Intersectionality at the SCS

It’s like the arrow in the FedEx logo: you don’t notice it, but then something makes you switch between figure and ground, and there it is. That’s the way I felt after I returned on January 6 from the Society for Classical Studies meeting in San Diego. It had been, for me, an unusually pleasant meeting–I managed to schedule everything that I had to do on Friday, January 4, and so had all of the 5th to see some of the sights and visit old friends in the city.

So it wasn’t until I was back in Pennsylvania that I saw the headline: “After Racist Incidents Mire a Conference, Classicists Point to Bigger Problems.” (I’ll resist the philological impulse to emend “mire” to “mar.”) On Saturday, as the Chronicle of Higher Education reports, an independent scholar named Mary Frances Williams stood up during an open discussion at a panel celebrating the 150th anniversary of the SCS, formerly the American Philological Association, and suggested that Dan-el Padilla Peralta, an Afro-Latin assistant professor at Princeton, had gotten his job “because he’s black.” People in the room condemned her remark as racist, and some moved to take away her microphone. The SCS Board of Directors tweeted a condemnation of “the racist acts and speech that occurred” and expelled Williams from the meeting.  A few days later, SCS President Mary T. Boatwright issued a letter to the SCS membership affirming the Society’s need to “confront, meet, and remedy the problems so appallingly revealed in San Diego.”

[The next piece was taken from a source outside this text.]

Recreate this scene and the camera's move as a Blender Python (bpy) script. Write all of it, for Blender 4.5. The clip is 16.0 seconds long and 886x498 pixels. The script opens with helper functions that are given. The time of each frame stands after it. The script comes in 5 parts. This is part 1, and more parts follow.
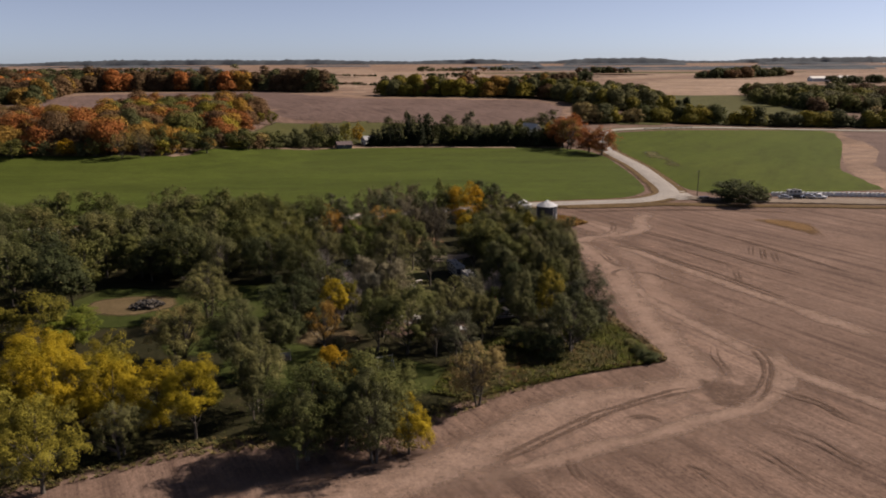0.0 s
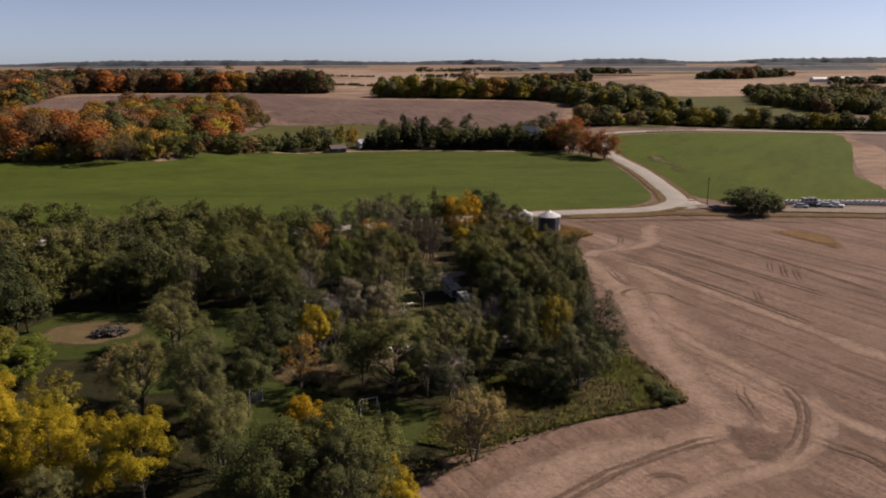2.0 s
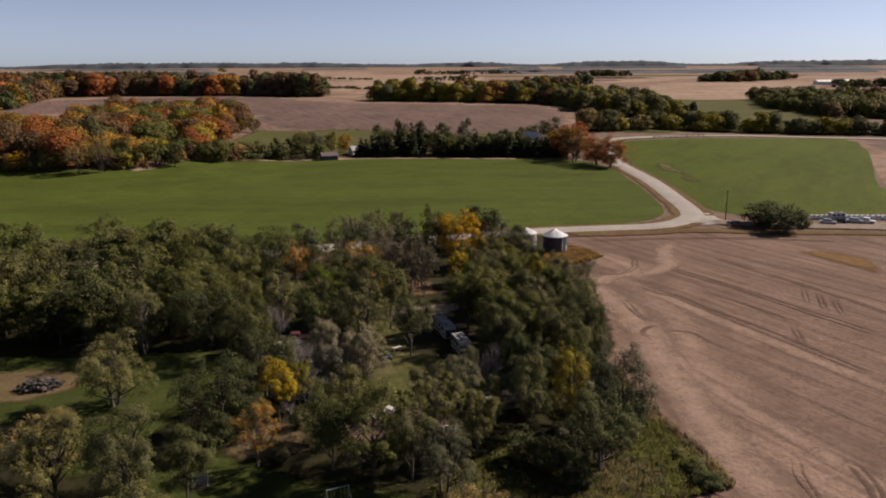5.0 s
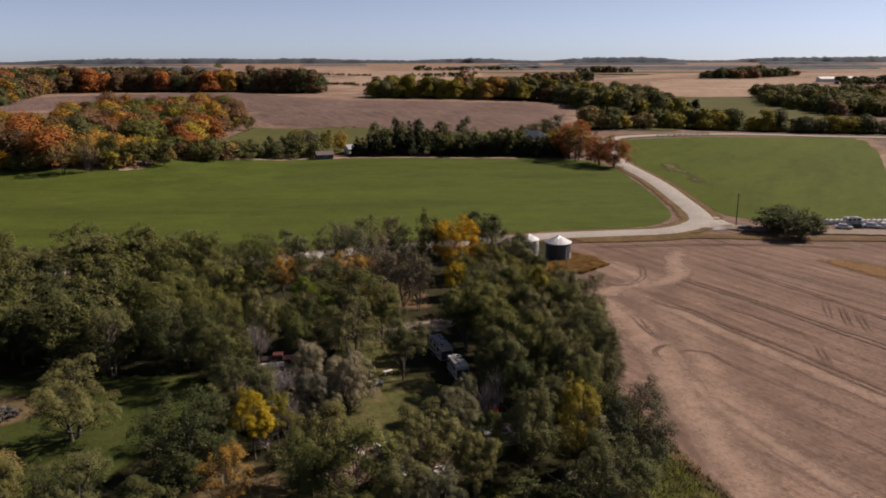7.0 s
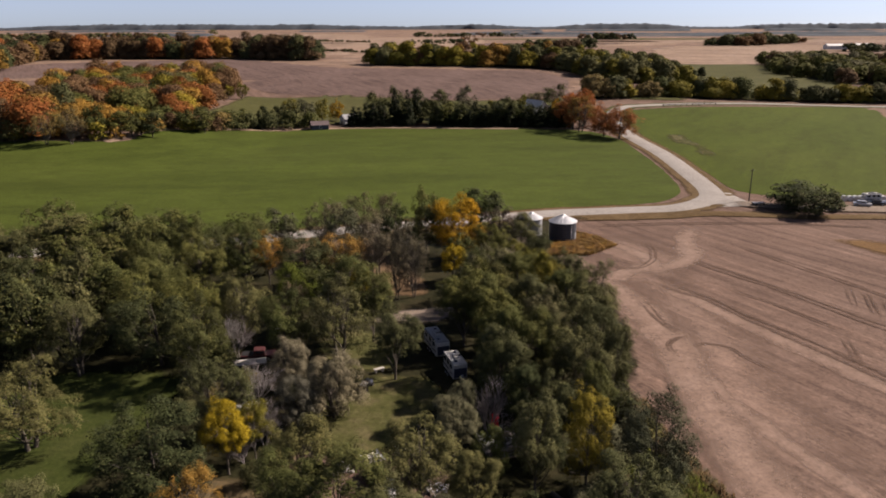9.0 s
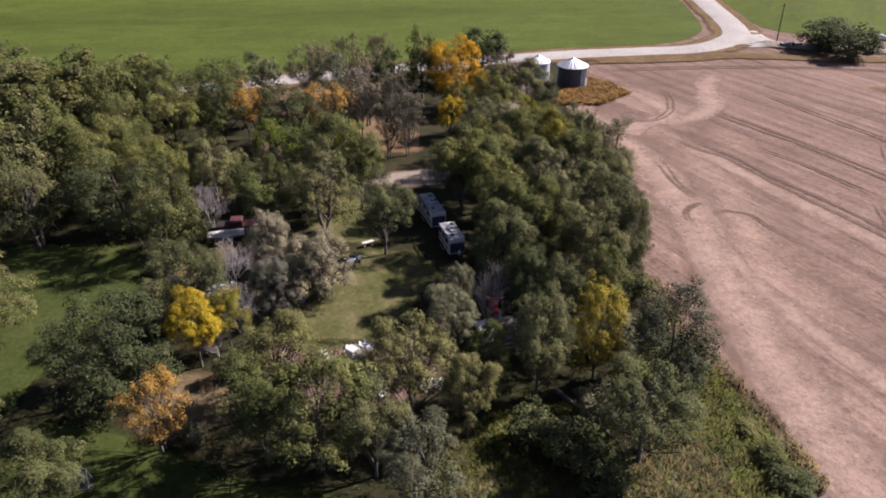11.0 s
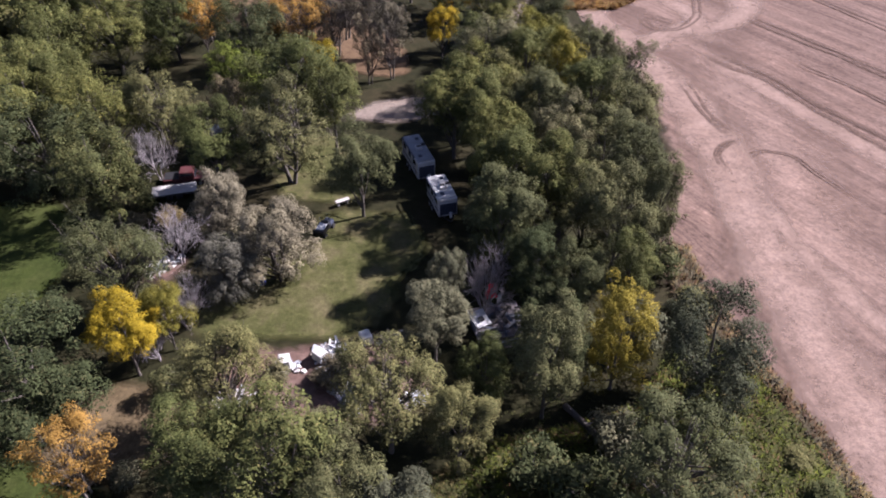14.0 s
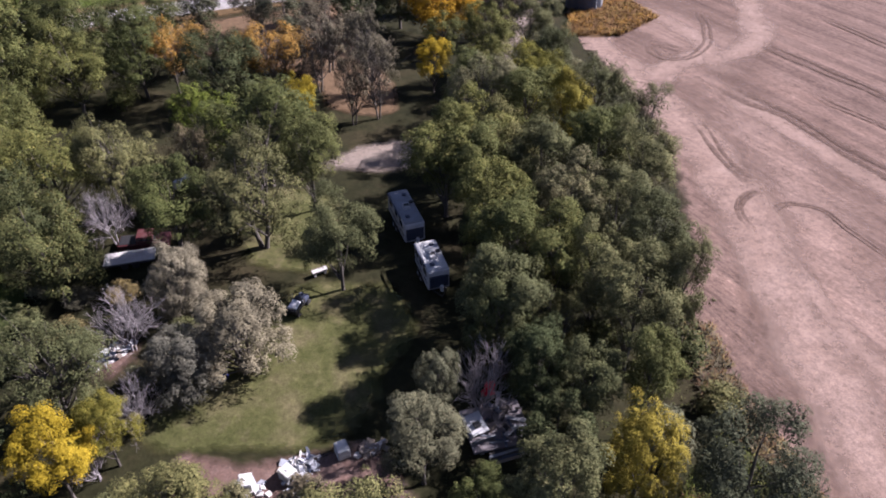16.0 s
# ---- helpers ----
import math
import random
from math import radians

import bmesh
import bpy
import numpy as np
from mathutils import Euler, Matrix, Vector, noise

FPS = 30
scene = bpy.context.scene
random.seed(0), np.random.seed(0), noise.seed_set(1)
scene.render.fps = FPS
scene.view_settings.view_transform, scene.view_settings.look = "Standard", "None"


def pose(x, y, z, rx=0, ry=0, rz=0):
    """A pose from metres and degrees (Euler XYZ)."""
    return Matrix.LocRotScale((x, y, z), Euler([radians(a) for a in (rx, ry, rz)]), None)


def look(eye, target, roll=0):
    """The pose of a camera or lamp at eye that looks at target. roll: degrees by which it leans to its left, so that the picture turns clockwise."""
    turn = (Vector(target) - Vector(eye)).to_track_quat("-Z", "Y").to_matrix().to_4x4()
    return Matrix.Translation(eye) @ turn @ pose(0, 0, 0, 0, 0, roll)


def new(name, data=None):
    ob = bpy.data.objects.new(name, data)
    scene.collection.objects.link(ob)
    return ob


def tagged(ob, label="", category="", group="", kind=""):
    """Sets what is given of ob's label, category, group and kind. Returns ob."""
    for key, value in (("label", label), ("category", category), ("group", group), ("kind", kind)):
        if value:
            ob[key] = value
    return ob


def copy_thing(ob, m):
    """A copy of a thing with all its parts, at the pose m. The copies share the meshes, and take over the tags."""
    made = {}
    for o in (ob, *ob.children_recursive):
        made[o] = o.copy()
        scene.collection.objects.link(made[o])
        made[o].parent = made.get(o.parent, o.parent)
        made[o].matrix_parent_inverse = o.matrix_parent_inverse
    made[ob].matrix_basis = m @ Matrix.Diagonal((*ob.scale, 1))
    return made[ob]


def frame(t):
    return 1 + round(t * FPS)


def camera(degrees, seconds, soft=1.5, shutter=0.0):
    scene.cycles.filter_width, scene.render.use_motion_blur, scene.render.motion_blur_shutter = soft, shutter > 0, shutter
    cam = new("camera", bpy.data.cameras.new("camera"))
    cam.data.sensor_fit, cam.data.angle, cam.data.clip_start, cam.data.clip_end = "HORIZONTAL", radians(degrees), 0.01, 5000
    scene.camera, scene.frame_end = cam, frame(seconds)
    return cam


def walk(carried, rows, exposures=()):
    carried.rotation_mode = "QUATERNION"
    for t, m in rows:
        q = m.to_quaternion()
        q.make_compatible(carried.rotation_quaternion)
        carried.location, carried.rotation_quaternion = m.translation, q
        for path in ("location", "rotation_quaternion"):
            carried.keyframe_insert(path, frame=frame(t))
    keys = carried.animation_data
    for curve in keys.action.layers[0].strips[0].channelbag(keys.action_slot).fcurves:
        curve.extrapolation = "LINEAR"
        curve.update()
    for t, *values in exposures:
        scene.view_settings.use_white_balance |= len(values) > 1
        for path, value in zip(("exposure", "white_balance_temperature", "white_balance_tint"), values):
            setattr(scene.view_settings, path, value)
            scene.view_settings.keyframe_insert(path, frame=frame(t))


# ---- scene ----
cam = camera(61.8, 16.0, 1.9)
METRES, EYE, TILT, LEAN, TURN = 95.0, 46.5, -14.15, 0.25, 0.0
ROWS = [
    (0.0, 0.0, 0.0, 0.0, -0.0, 0.0, 0.0),
    (0.5, 0.0024, 0.034, 0.009, -0.06, 0.02, 0.02),
    (1.0, 0.0051, 0.0708, 0.0189, -0.09, 0.03, 0.02),
    (1.5, 0.0077, 0.1073, 0.0287, -0.09, 0.03, 0.02),
    (2.0, 0.0103, 0.1436, 0.0382, -0.07, 0.04, 0.02),
    (2.5, 0.0128, 0.1796, 0.0481, 0.01, 0.04, 0.01),
    (3.0, 0.0152, 0.2154, 0.0572, 0.04, 0.05, -0.01),
    (3.5, 0.0175, 0.2512, 0.0665, 0.05, 0.07, -0.0),
    (4.0, 0.0192, 0.286, 0.0758, 0.02, 0.07, 0.01),
    (4.5, 0.021, 0.3207, 0.0845, -0.09, 0.13, 0.05),
    (5.0, 0.0231, 0.3535, 0.0938, -0.13, 0.21, 0.04),
    (7.5, 0.0305, 0.4834, 0.1288, -0.18, -0.11, -0.07),
    (8.0, 0.0318, 0.5075, 0.1346, -0.18, -0.09, -0.08),
    (10.5, 0.0415, 0.6552, 0.1704, -0.07, -11.73, -0.18),
    (11.0, 0.0428, 0.6832, 0.1762, -0.09, -15.26, -0.22),
    (11.5, 0.0455, 0.7113, 0.183, -0.04, -18.78, -0.12),
    (12.0, 0.0468, 0.7373, 0.1891, -0.09, -22.06, -0.15),
    (12.5, 0.0491, 0.7684, 0.1961, -0.03, -24.35, -0.11),
    (13.0, 0.0507, 0.7952, 0.2025, -0.07, -24.33, -0.03),
    (13.5, 0.052, 0.8259, 0.2094, -0.27, -24.27, -0.02),
    (14.0, 0.0543, 0.8528, 0.216, -0.29, -24.28, 0.1),
    (14.5, 0.0556, 0.8838, 0.2233, -0.41, -24.27, 0.12),
    (15.0, 0.0576, 0.9111, 0.2291, -0.5, -24.24, 0.18),
    (15.5, 0.0591, 0.941, 0.2365, -0.63, -24.2, 0.24),
    (16.0, 0.0608, 0.9679, 0.2425, -0.67, -24.14, 0.24),
]
walk(cam, [(t, pose(0, 0, EYE, TILT, LEAN, TURN) @ pose(METRES * x, METRES * y, METRES * z, 90 + pitch, roll, yaw)) for t, x, y, z, yaw, pitch, roll in ROWS],
     exposures=((0.0, 0.78, 7250, 18), (8.2, 0.92, 7250, 19), (10.3, 1.50, 6500, 21), (12.3, 1.96, 5850, 25), (16.0, 1.84, 5700, 27)))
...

I need to say at once that Williams’ remarks strike me as racist, as well as simply rude, and that they deserve condemnation. Classics, at least in higher education, does have a deserved reputation for being whiter and more privileged than many other disciplines in the humanities, and you’ll look a long way at an SCS convention before seeing any persons of color with badges hanging around their necks.

But just stand a step or two to one side and look at what happened through the lens of intersectionality. The situation at the SCS begins to look a bit more complicated once you recognize how different systems of social and professional stratification weave through each other. A white woman accused a black man of owing his job to racial preference, and so implied that he was unqualified; but also, a female, marginalized member of the academic precariat—an “independent scholar”—suggested that a member of academe’s elite, a male Ivy League professor, had not earned his privilege, whereupon she was promptly crushed by the profession’s establishment. The fact that her challenge was racist and wrong doesn’t, I think, change that dynamic.

Complicating our understanding of this incident doesn’t make the problems of racism and unjustified exclusivity in classics go away. Suddenly you see the arrow, but the E and X are still there. But the intersectional lens may help us see that the problems are not simply a matter of individual prejudice or personality, and that they are not confined to classics, or to racists.